KKR Euronext vehicle in wave of write-downs

In what could be a bellwether for interim valuations in large private equity funds, publicly traded KKR Private Equity Investors has announced a round of significant write-downs in its portfolio of direct investments, in line with fair-value accounting rules that GPs around the world are facing pressure to adopt.

KKR Private Equity Investors, the $5 billion publicly traded affiliate of New York-based Kohlberg Kravis Roberts, has written down the value of a number of its portfolio investments, according to an earnings report released today.

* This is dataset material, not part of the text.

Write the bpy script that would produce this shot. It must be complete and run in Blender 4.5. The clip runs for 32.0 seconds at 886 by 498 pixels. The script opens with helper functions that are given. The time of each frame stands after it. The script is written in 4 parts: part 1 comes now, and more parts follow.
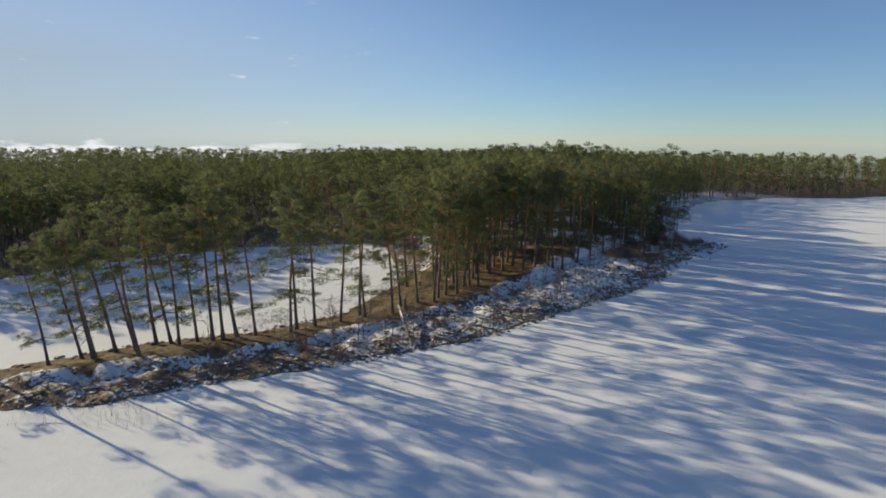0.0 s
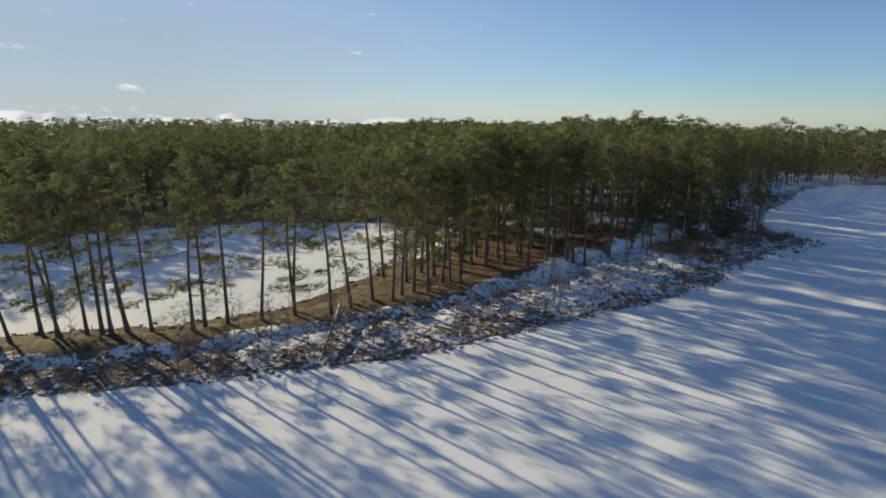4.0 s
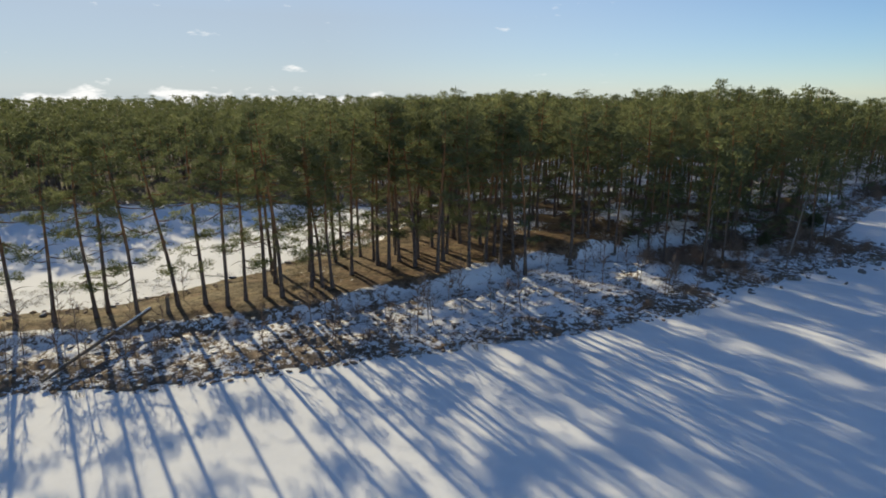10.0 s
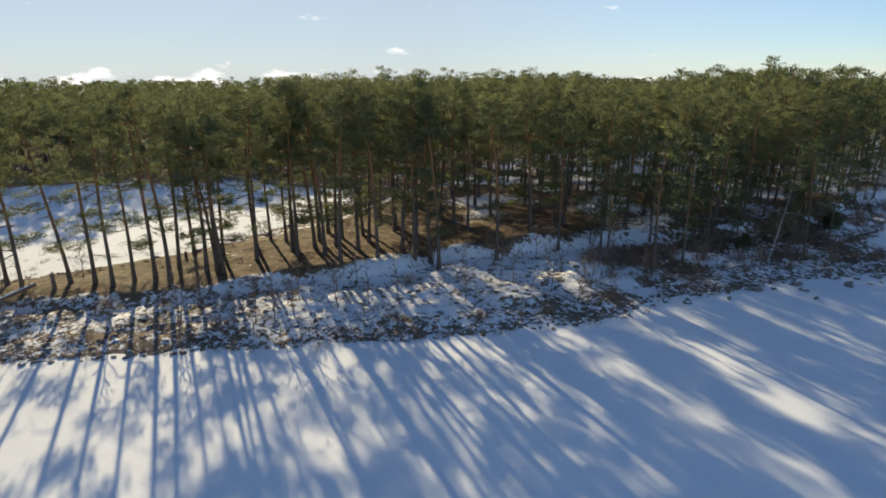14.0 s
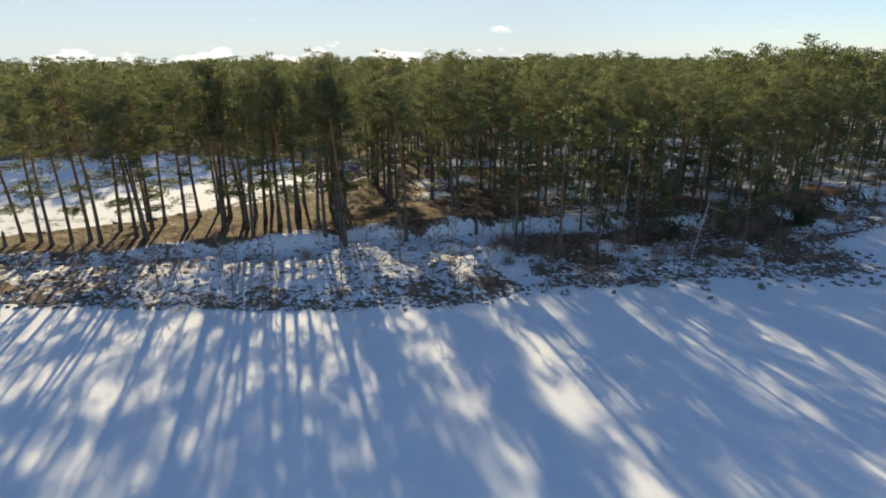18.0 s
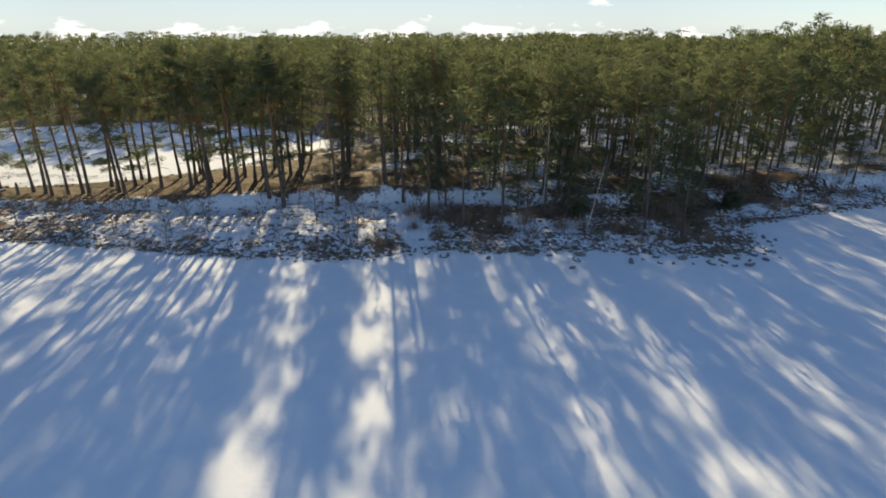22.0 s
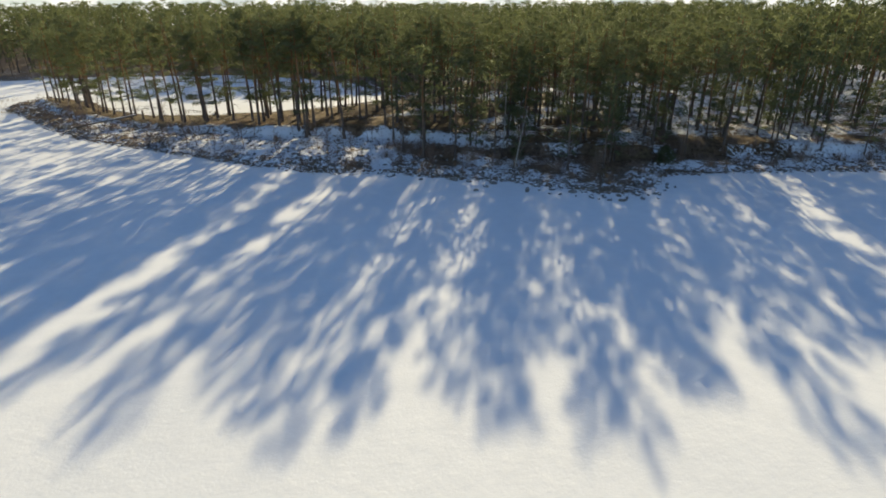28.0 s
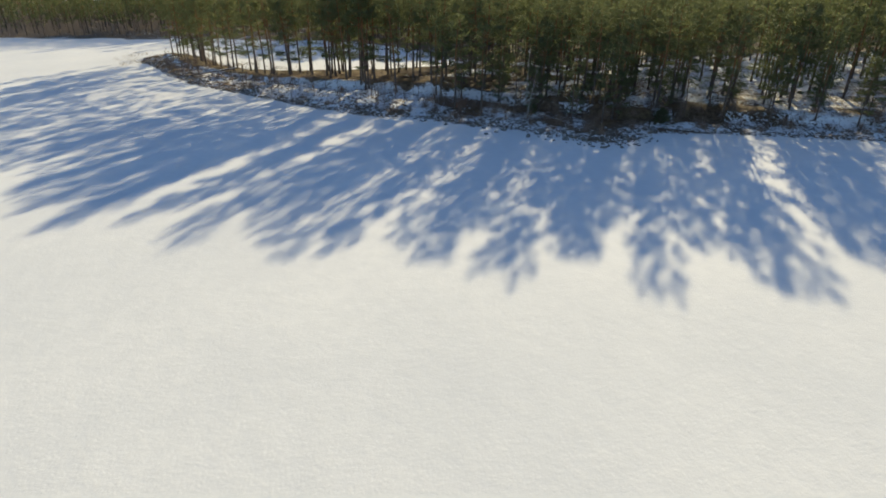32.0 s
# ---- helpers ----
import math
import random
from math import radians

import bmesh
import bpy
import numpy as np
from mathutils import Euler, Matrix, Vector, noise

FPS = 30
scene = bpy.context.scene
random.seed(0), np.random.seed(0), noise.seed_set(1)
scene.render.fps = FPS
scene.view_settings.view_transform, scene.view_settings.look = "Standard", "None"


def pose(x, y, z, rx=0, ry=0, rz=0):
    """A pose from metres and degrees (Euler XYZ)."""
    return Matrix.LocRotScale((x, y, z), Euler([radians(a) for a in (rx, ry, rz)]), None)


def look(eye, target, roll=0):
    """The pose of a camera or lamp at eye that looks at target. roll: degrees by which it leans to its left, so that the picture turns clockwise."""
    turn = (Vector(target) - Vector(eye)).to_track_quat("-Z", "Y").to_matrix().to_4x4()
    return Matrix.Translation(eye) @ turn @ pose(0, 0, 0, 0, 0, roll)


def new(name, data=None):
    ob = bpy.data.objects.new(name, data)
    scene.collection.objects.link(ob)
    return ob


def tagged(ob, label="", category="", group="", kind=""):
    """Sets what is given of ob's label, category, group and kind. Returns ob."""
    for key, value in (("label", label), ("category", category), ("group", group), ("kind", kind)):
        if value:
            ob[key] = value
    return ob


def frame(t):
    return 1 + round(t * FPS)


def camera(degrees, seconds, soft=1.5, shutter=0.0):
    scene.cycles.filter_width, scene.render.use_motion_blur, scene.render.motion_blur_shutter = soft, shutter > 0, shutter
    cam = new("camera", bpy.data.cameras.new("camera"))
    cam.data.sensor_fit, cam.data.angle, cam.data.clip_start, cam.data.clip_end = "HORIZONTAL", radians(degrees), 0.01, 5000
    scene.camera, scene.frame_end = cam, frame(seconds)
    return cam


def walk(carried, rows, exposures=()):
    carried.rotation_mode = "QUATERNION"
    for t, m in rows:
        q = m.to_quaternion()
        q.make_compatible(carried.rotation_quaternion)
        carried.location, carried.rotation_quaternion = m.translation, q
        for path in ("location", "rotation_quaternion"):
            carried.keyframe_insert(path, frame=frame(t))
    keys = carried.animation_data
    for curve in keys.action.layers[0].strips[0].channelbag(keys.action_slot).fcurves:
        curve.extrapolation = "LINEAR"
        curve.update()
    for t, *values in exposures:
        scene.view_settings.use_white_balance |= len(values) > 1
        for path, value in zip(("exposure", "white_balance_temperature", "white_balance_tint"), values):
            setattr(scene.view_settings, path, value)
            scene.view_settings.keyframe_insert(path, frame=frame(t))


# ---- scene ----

The valuation changes highlight an issue faced by general partners around the world: how to implement fair-value accounting standards in a turbulent market. Many market observers believe that private equity firms, especially large buyout firms, will have to dramatically write down the value of the investments done over the past two years, possibly changing the dynamics of the fundraising and secondary markets.

According to an earnings report issued today, KKR Private Equity Investors has written down the value of a number of its direct and co-investments, described in the report as “changes in the unrealised fair value of investments” from the third to the fourth quarter of 2007.

KKR Private Equity Investors, traded on the Euronext Amsterdam stock exchange, is a vehicle that commits capital to KKR private equity limited partnerships, co-invests in deals sponsored by those KKR funds as well as invests directly in its own deals.

The write-downs include a decrease in the value of an investment in NXP, a semiconductor company that was a division of Royal Philips Electronics and was in 2006 bought out by a consortium of firms including KKR, Bain Capital, Silver Lake Partners, AlpInvest and Apax for roughly €9 billion. KKR Private Equity Investors, an equity co-investor in the NXP deal, now values its position in NXP at 0.75 times cost. (On a dollar basis the value is marked at 0.86 times cost.)

It is unclear whether KKR’s primary limited partnership or any of the other private equity funds in the NXP deal will follow similar valuation policies with regard to NXP.

Other KKR Private Equity Investors write-downs include:

• German media company ProSiebenSat. 1 Media AG, decreased to 0.73 times cost from 1.0 times cost. The company was acquired last year for by KKR and Permira for €3.2 billion.

• German motorist retail chain ATU Auto Teile Unger, decreased to 0.17 times cost from 1.0 times cost

• US real estate finance company Capmark Financial Group, decreased to 1.28 times cost from a previously written-up 1.46 times cost. Capmark was acquired in 2006 for $16.8 billion in conjunction with Five Mile Capital Partners and Goldman Sachs Capital Partners.

KKR Private Equity Investors noted in its report that during 2007, the value of one of KKR’s largest deals, hospitals group HCA, had been written up to 1.2 times cost from 1.0 times cost. That deal, closed in 2006, involved $5 billion in equity from KKR, Bain Capital, Merrill Lynch and other investors. KKR Private Equity Investors did not write down the value of HCA during the fourth quarter of 2007.

Fair value accounting requires an investment manager to value a portfolio item using the price at which the asset would trade if sold today in an orderly process. Fair value is particularly difficult for private equity GPs because their firms usually own positions in private companies that are difficult to value absent an exit or financing event.

Many GPs have long been in the habit of holding investments at cost until a significant event, such as an IPO, give them the confidence to write up the value. But a new statement from the Financial Accounting Standards Board (FASB) called Statement 157 is placing pressure on private equity firms to abandon a tendency to keep interim valuations at cost and instead adopt a more dynamic valuation policy. This, coupled with declines in the stock market and a slowdown in the mergers and acquisitions market, may lead to dramatic valuation decreases for private equity investors over the next year or two.

Weakened private equity portfolio valuations may cause limited partners to slow the pace of new commitments in 2008 and 2009. It may also cause a wave of secondary activity as current limited partners seek to unload portions of their existing partnership portfolio ahead of further valuation decreases, some market observers have said.